Kaum muslimin dianjurkan untuk menyemir uban agar bisa menyelisihi ahli kitab, berdasarkan hadits “Sesungguhnya orang-orang Yahudi dan Nasrani tidak menyemir uban mereka, maka selisilah mereka.” (H.R. Bukhari dan Muslim).
Dianjurkan menyelesihi orang majusi dengan cara memotong kumis dan memelihara jenggot, berdasarkan hadits “Potonglah kumis dan biarkanlah jenggot memanjang, selisihilah orang-orang Majusi.” (H.R. Muslim).
Menyelisihi gaya berpakaian yang menjadi ciri khas orang kafir. Khalifah Umar bin Khaththab radhiyallahu ‘anhu pernah mengirim surat kepada ‘Utbah bin Farqad. Di antara isi suratnya, “Janganlah kalian bermewah-mewah dan waspadailah model pakaian orang musyrik.” (H.R. Muslim).

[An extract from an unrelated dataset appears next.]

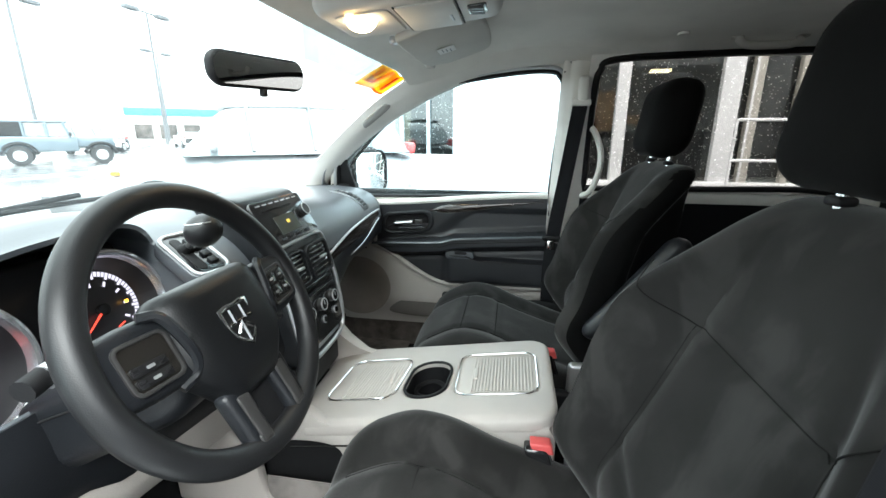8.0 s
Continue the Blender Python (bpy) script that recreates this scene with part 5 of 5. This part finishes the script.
part("peg", tube([Vector((0, 0, 0.02)), Vector((0, 0, -0.012))], lambda t: 0.012 + 0.004 * t, 14), TRIM, hook)
# pedals and mat
pedal = thing("brake_pedal", (-0.50, -0.36, 0.60), "black rubber brake pedal", "pedal")
part("pad", rbox((0.02, 0.11, 0.06), 0.008, (1, 3, 2), fn=lambda v: Vector((v.x - 0.3 * v.z, v.y, v.z))), SEAL, pedal)
part("arm", tube([Vector((0, 0, 0)), Vector((-0.10, 0, 0.12)), Vector((-0.12, 0, 0.30))], 0.010, 8), SEAL, pedal)
floor_mat = part("floor_mat", rbox((0.55, 0.46, 0.014), 0.006, (8, 8, 1), 2, fn=lambda v: v + Vector((-0.10, -0.44, 0.412)) + Vector((0, 0, 0.28 * smooth01(-0.35, -0.95, v.x - 0.10)))), CARPET)
tagged(floor_mat, "black carpet floor mat in the driver footwell", "floor mat")


# ---- outside ----
PANEL = mat("blue_grey_metal_panel", (0.50, 0.56, 0.59), 0.55, var=0.05, scale=1.5, bump=0.1, bump_scale=60)
WHITE = mat("white_painted_metal", (0.78, 0.79, 0.79), 0.5, var=0.04)
CONCRETE = mat("pale_concrete", (0.50, 0.49, 0.47), 0.8, var=0.15, scale=3, bump=0.5, bump_scale=80)
TAN = mat("tan_stucco", (0.50, 0.42, 0.31), 0.9, var=0.08, scale=2)
# dark tone: the gloom of unlit interiors is put into this colour
DIM = mat("unlit_interior_tone", (0.07, 0.06, 0.055), 0.8, var=0.5, scale=1.2)
SHOP = glass_mat("shop_glass", (0.62, 0.66, 0.66), 0.06)

dealer = thing("dealership", (0, 9, 0), "dealership building with blue-grey panels and tall white-framed windows", "building")
part("panel_block", rbox((2.3, 1.6, 6.0), 0.02, fn=lambda v: v + Vector((0.14, 0.55, 3.0))), PANEL, dealer, "blue-grey metal-clad block")
for z in (1.45, 2.9, 4.35):
    part("panel_joint", rbox((2.32, 0.02, 0.015), 0.003, seg=1, fn=lambda v, z=z: v + Vector((0.14, -0.252, z))), WHITE, dealer)
part("panel_joint", rbox((0.015, 0.02, 6.0), 0.003, seg=1, fn=lambda v: v + Vector((0.62, -0.252, 3.0))), WHITE, dealer)
part("canopy", rbox((13, 4.5, 0.5), 0.03, fn=lambda v: v + Vector((5.5, 2.6, 6.2))), PANEL, dealer, "flat roof edge")
part("low_wall", rbox((1.3, 0.3, 0.85), 0.02, fn=lambda v: v + Vector((-1.65, 0.3, 0.425))), WHITE, dealer, "white low wall")
part("side_glazing", sheet(lambda u, v: (-2.3 + 1.3 * u, 0.32, 0.85 + 5.0 * v), 3, 6, 0.02), glass_mat("pale_shop_glass", (0.55, 0.60, 0.60), 0.2), dealer)
for x in (-2.3, -1.66, -1.02):
    part("mullion", rbox((0.08, 0.12, 5.2), 0.01, seg=1, fn=lambda v, x=x: v + Vector((x, 0.25, 3.4))), PANEL, dealer)
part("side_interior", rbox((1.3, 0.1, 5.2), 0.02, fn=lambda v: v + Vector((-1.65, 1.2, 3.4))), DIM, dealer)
part("inside_back", rbox((12, 0.1, 6.0), 0.02, fn=lambda v: v + Vector((7.3, 5.0, 3.0))), mat("grey_showroom_wall", (0.34, 0.34, 0.35), 0.8, var=0.15, scale=0.8), dealer, "grey showroom wall")
part("inside_floor", rbox((12, 5.0, 0.1), 0.02, fn=lambda v: v + Vector((7.3, 2.6, 0.22))), CONCRETE, dealer)
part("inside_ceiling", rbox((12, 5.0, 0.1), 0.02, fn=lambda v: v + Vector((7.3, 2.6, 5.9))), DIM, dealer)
shop_front = part("glazing", sheet(lambda u, v: (1.35 + 11 * u, 0.30, 0.30 + 5.6 * v), 8, 4, 0.02), SHOP, dealer, "tall shop glazing")
shop_front.visible_shadow = False
for x, w in ((2.61, 0.25), (4.73, 0.38), (7.6, 0.20), (9.6, 0.2)):
    part("mullion", rbox((w, 0.16, 5.8), 0.012, seg=1, fn=lambda v, x=x: v + Vector((x, 0.22, 3.1))), WHITE, dealer, "white window post")
GREIGE = mat("greige_door_frame", (0.45, 0.43, 0.38), 0.5, var=0.05)
for x, w in ((5.20, 0.20), (6.02, 0.14)):
    part("door_post", rbox((w, 0.14, 5.8), 0.012, seg=1, fn=lambda v, x=x: v + Vector((x, 0.20, 3.1))), GREIGE, dealer, "greige entrance post")
part("post_face", rbox((0.05, 0.02, 5.8), 0.006, seg=1, fn=lambda v: v + Vector((5.13, 0.12, 3.1))), WHITE, dealer)
part("glazing_sill", rbox((11, 0.3, 0.30), 0.02, fn=lambda v: v + Vector((6.8, 0.24, 0.18))), WHITE, dealer, "white sill")
WARM = glow_mat("warm_ceiling_lamp", (1.0, 0.75, 0.45), 3.0)
for x, z in ((2.9, 3.6), (4.2, 3.0), (6.8, 3.8), (3.6, 4.5)):
    part("ceiling_lamp", rbox((0.5, 0.25, 0.08), 0.02, fn=lambda v, x=x, z=z: v + Vector((x, 3.2, z))), WARM, dealer, "warm lit lamp")
DESK = mat("brown_counter", (0.22, 0.12, 0.06), 0.5, var=0.3)
part("counter", rbox((2.6, 0.7, 1.0), 0.04, fn=lambda v: v + Vector((3.6, 3.4, 0.78))), DESK, dealer, "brown counter")
BOX = mat("tan_cartons", (0.52, 0.30, 0.16), 0.7, var=0.2, scale=3)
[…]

Dalam riwayat lain disebutkan dengan redaksi, “Janganlah kalian bermewah-wewahan dan waspadailah model pakaian orang ‘ajam (Persia dan Romawi).”
Larangan meniru apa yang menjadi ciri khas orang kafir ini berlaku umum, berdasarkan hadits, “Barang siapa yang menyerupai suatu kaum, maka dia termasuk dari golongannya.” (H.R. Abu Dawud. Sahih).
Hikmah Tidak Boleh Menyerupai
Maka lihatlah. Bagaimana Allah dan Rasul-Nya menginginkan para pemeluk Islam untuk memiliki karakter yang tegas dan mulia, yang tidak gampang meniru karakter lainnya yang tidak semestinya ditiru.
Banyak sekali hikmah dari larangan-larangan tasyabbuh (menyerupai) yang telah Allah dan Rasul-Nya sampaikan. Salah satunya, seorang muslim dengan tidak meniru karakter yang tidak semestinya dia tiru, adalah sebagai wujud syukurnya terhadap nikmat Allah dan wujud rida terhadap takdir dan ketetapan Allah.
Allah telah memuliakan manusia dengan memberinya akal. Lalu jika ada yang meniru-niru makhluk yang tidak berakal (yaitu hewan), bukankah ini sama saja dengan tidak mensyukuri nikmat akal tersebut?
Dengan hikmah-Nya, Allah telah memilihkan jenis kelamin bagi kita. Jika ada orang yang kemudian meniru-meniru lawan jenisnya, bukankah itu bentuk tidak bersyukur atas hikmah di balik takdir Allah?
Allah telah memuliakan kaum muslimin dengan keimanan mereka. Lalu jika ada orang yang mengaku beriman yang meniru-niru setan dan orang kafir yang tidak beriman, bukankah itu bentuk tidak bersyukur kepada nikmat iman yang telah Allah berikan kepadanya?
Allah Ta’ala sudah memuliakan umat Islam di atas umat-umat lainnya. Kemuliaan dari Allah ini harus senantiasa dijaga.
Jadilah Seorang Muslim yang Seutuhnya
Allah Ta’ala berfirman, (yang artinya) “Hai orang-orang yang beriman, masuklah kamu ke dalam Islam secara keseluruhan.” (Q.S. Al Baqarah: 208).
Jadilah seorang muslim yang berwatak, berkepribadian, dan berkarakter mulia sebagaimana yang diinginkan oleh Allah dan Rasul-Nya. Bukan menjadi seorang yang gampang terikut dengan watak, kepribadian, dan karakter orang lain yang tidak layak untuk diikut.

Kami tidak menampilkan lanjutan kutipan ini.